Map and Multimap

When we are joining table data that is not genomic ordered, it is necessary to use the MAP and MULTIMAP commands, which we will now discuss in the following chapter.

Using MAP to Annotate

Occasionally, we will have annotation data that is not genome-ordered, but is based on some other column data. One example of this would be with the Ensemble annotation data for genes, which can be found in a mapfile called ensgenes.map in the reference data. If we wanted to join the information in this annotation file to the #genes# table we would need to use the MAP command.

Note

A map file in the reference data typically has a .map file extension, although any tab-separated value file can be used.

As you can see in the following example, we use the map command to join the two tables by setting the column (using the -c option) that we want to use for the mapping.

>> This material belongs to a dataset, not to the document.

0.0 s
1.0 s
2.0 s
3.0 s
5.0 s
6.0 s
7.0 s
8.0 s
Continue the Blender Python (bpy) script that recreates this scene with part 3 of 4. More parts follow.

The column specified must exist in both sources, although the match on column name is not case-sensitive. To get the headers from the mapped table in the output stream, you can use the -h option.

gor #genes# | MAP ref/ensgenes/ensgenes.map -c Gene_Symbol -h

Mapping using Nested Streams

The mapfile can also be a nested stream, which is particularly useful if you wish to perform some filtering on the mapfile before mapping. An example of this is shown below:

gor #genes# | MAP <(nor -h ref/ensgenes/ensgenes.map | WHERE OMIM_Descriptions != '.')
-c Gene_Symbol

Note that in the above example, we only get output for the rows where there is a Gene_Symbol found in the table. If we use the -m, as shown in the following example:

gor #genes# | MAP <(nor -h ref/ensgenes/ensgenes.map | WHERE OMIM_Descriptions != '.')
-c Gene_Symbol -h -m ?

then we can get use the -m option to retrieve output for all the rows in the left source and fill any empty cells with the specified symbol (in this example, a ?). In this way, we are guaranteed to have a line in the output for every line in the left source.

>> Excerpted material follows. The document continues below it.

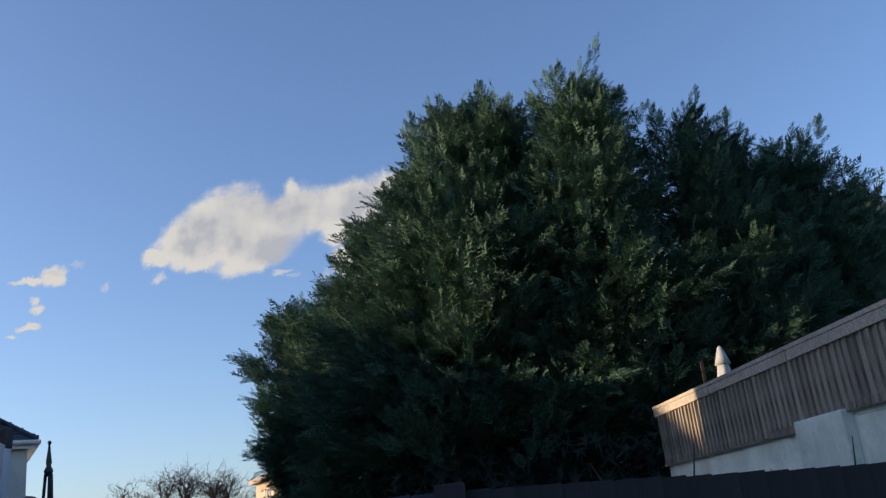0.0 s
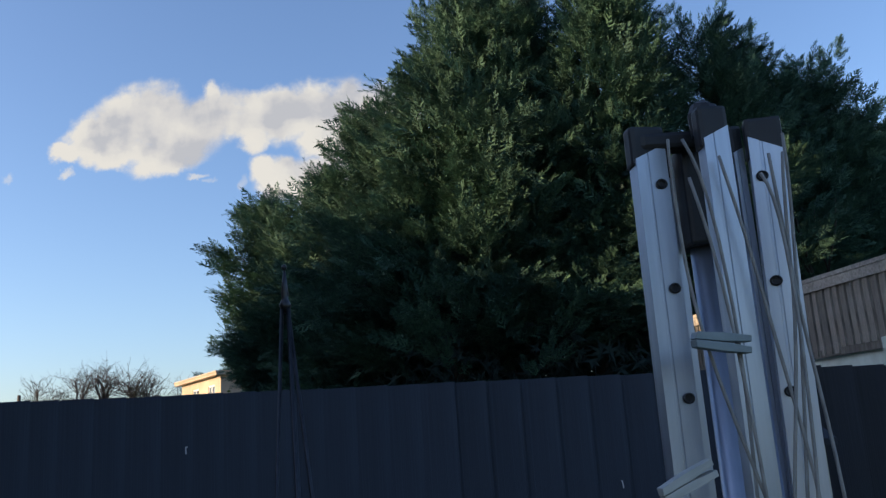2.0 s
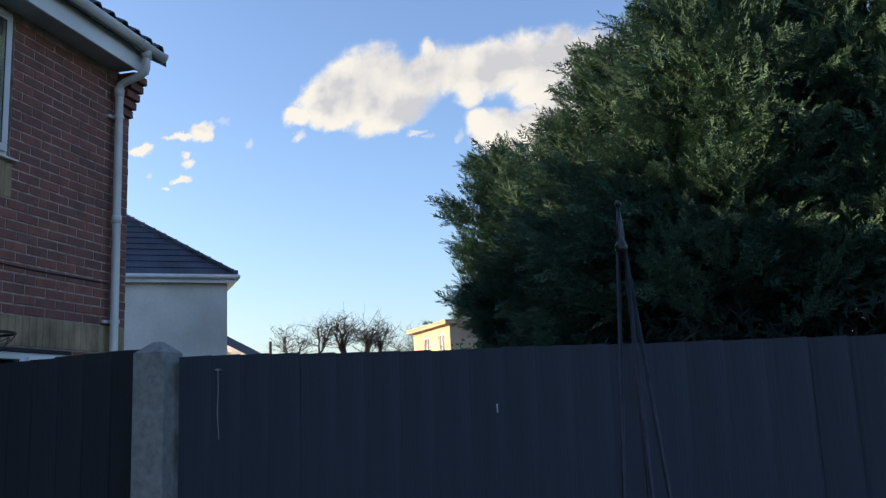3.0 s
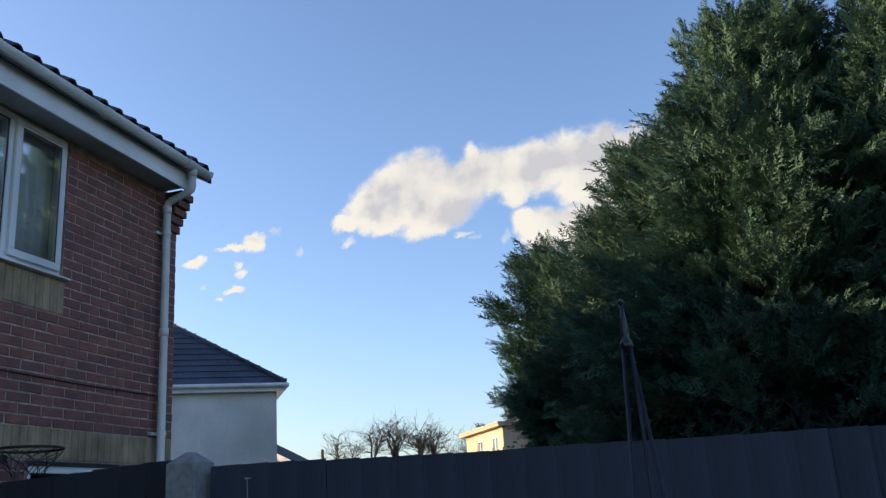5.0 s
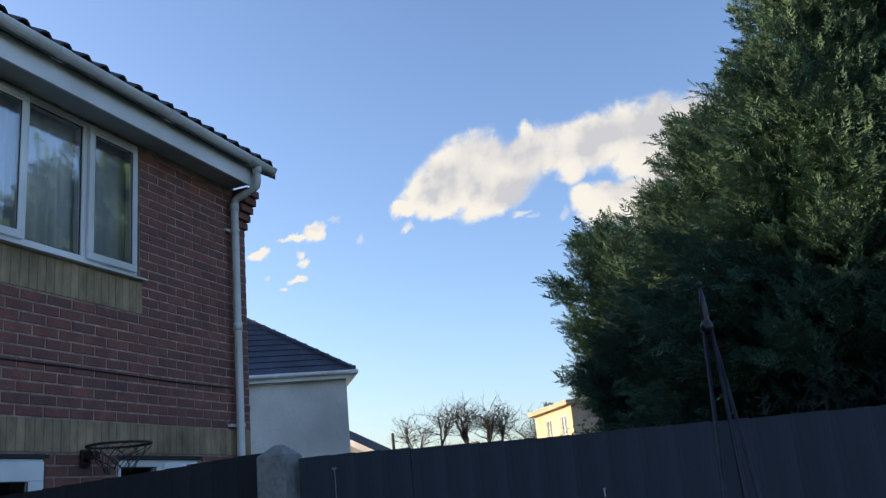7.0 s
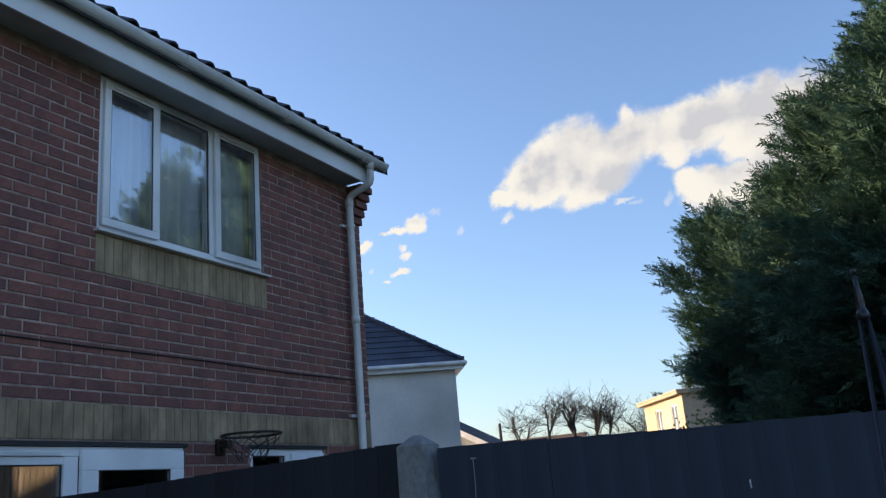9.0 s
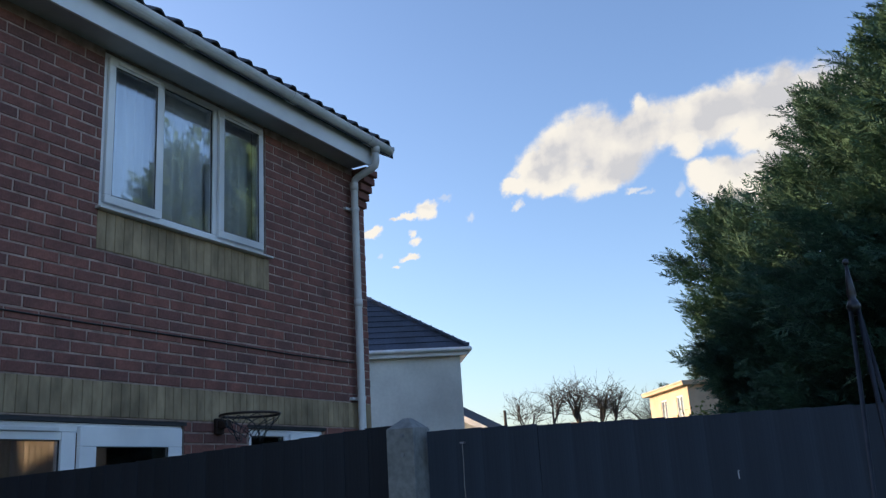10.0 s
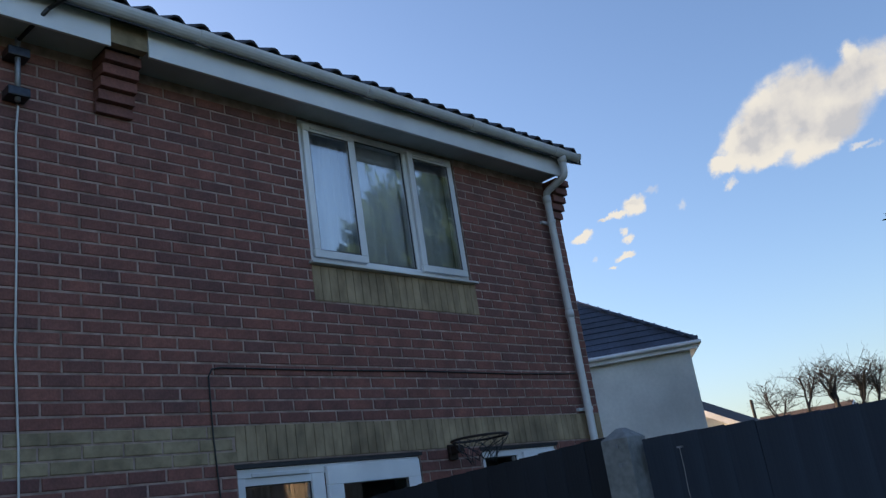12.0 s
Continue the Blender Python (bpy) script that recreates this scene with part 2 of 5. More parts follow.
def pierced_slab(build, a0, a1, z0, z1, t0, t1, openings, place):
    """One connected slab with rectangular openings (a0, a1, z0, z1); place(t, a, z) gives a point, t runs through its thickness."""
    cols = sorted({a0, a1, *[v for o in openings for v in o[:2]]})
    rows = sorted({z0, z1, *[v for o in openings for v in o[2:]]})

    def solid(i, j):
        if not (0 <= i < len(cols) - 1 and 0 <= j < len(rows) - 1):
            return False
        a, z = (cols[i] + cols[i + 1]) / 2, (rows[j] + rows[j + 1]) / 2
        return not any(o[0] < a < o[1] and o[2] < z < o[3] for o in openings)

    index = {}

    def node(i, j, k):
        if (i, j, k) not in index:
            index[i, j, k] = len(build.v)
            build.v.append(place((t0, t1)[k], cols[i], rows[j]))
        return index[i, j, k]

    for i in range(len(cols) - 1):
        for j in range(len(rows) - 1):
            if not solid(i, j):
                continue
            for k in (0, 1):
                ring = [node(i, j, k), node(i + 1, j, k), node(i + 1, j + 1, k), node(i, j + 1, k)]
                build.f.append(tuple(ring if k else reversed(ring)))
            for di, dj, p, q in ((-1, 0, (i, j), (i, j + 1)), (1, 0, (i + 1, j + 1), (i + 1, j)), (0, -1, (i + 1, j), (i, j)), (0, 1, (i, j + 1), (i + 1, j + 1))):
                if not solid(i + di, j + dj):
                    build.f.append((node(*p, 0), node(*q, 0), node(*q, 1), node(*p, 1)))
    return build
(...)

If we only wish to get certain columns from the mapped table, then we can specify those columns using the -n flag followed by a list of the columns we want to let through. This is shown in the example below:

gor #genes# | MAP <(nor -h ref/ensgenes/ensgenes.map | WHERE OMIM_Descriptions != '.')
-c Gene_Symbol -h -n OMIM_Descriptions

Mapping in a NOR context

We can also base our mapping on more than one column. For example, we could use the MAP command to link two separate mapfiles together. Notice here that since neither of files contain genome-ordered data, we must perform this mapping in the nor context:

nor ref/ensgenes/ensgenes.map | MAP <(nor -h ref/ensgenes/ensgenes_alias.map
| GROUP -gc Gene_Symbol,gene_stable_id -count) -h -c Gene_Symbol,gene_stable_id

In the example above, a GROUP command was used to ensure that there was only result per combination of Gene_Symbol and gene_stable_id in the second source file.

Using Multimap

The MAP command assumes that each gene_symbol is only going to be mapped to one output row. However, there are scenarios, such as with the mapping of genes to pathways, where the relation is one-to-many. In these cases, it is better to use the MULTIMAP command.

Note

While it is not necessary to use a specific file type with this, the reference data does use the file extension .mmap to indicate a mapfile with a one-to-many relation.

gor #genes# | MULTIMAP ref/ensgenes/ensgenes_gene2pathway.mmap -h -c Gene_Symbol

The main difference with the MULTIMAP command is that each of the rows in the #genes# table can be mapped to multiple rows based on the Gene_Symbol column.

The options for MULTIMAP are similar to the MAP command.

Using mapfiles to include phenotype data

One example of how we may want to use mapfiles is in including phenotype data, which can be found in a report file for the subjects in our studies. In the example below, we are joining the variants from our subject with the #VEP# table and then mapping this data to the phenotypes found in the phenotypes subject report.

gor #wesVars# | VARJOIN #VEP# | TOP 10000 | SELECT 1-Call,Max_Consequence,Max_Impact,PN
| WHERE Max_Impact IN ('HIGH','MODERATE') | MAP SubjectReports/Phenotypes.rep.link -c PN -h

This can also be accomplished using a grid from another open table in the Sequence Miner.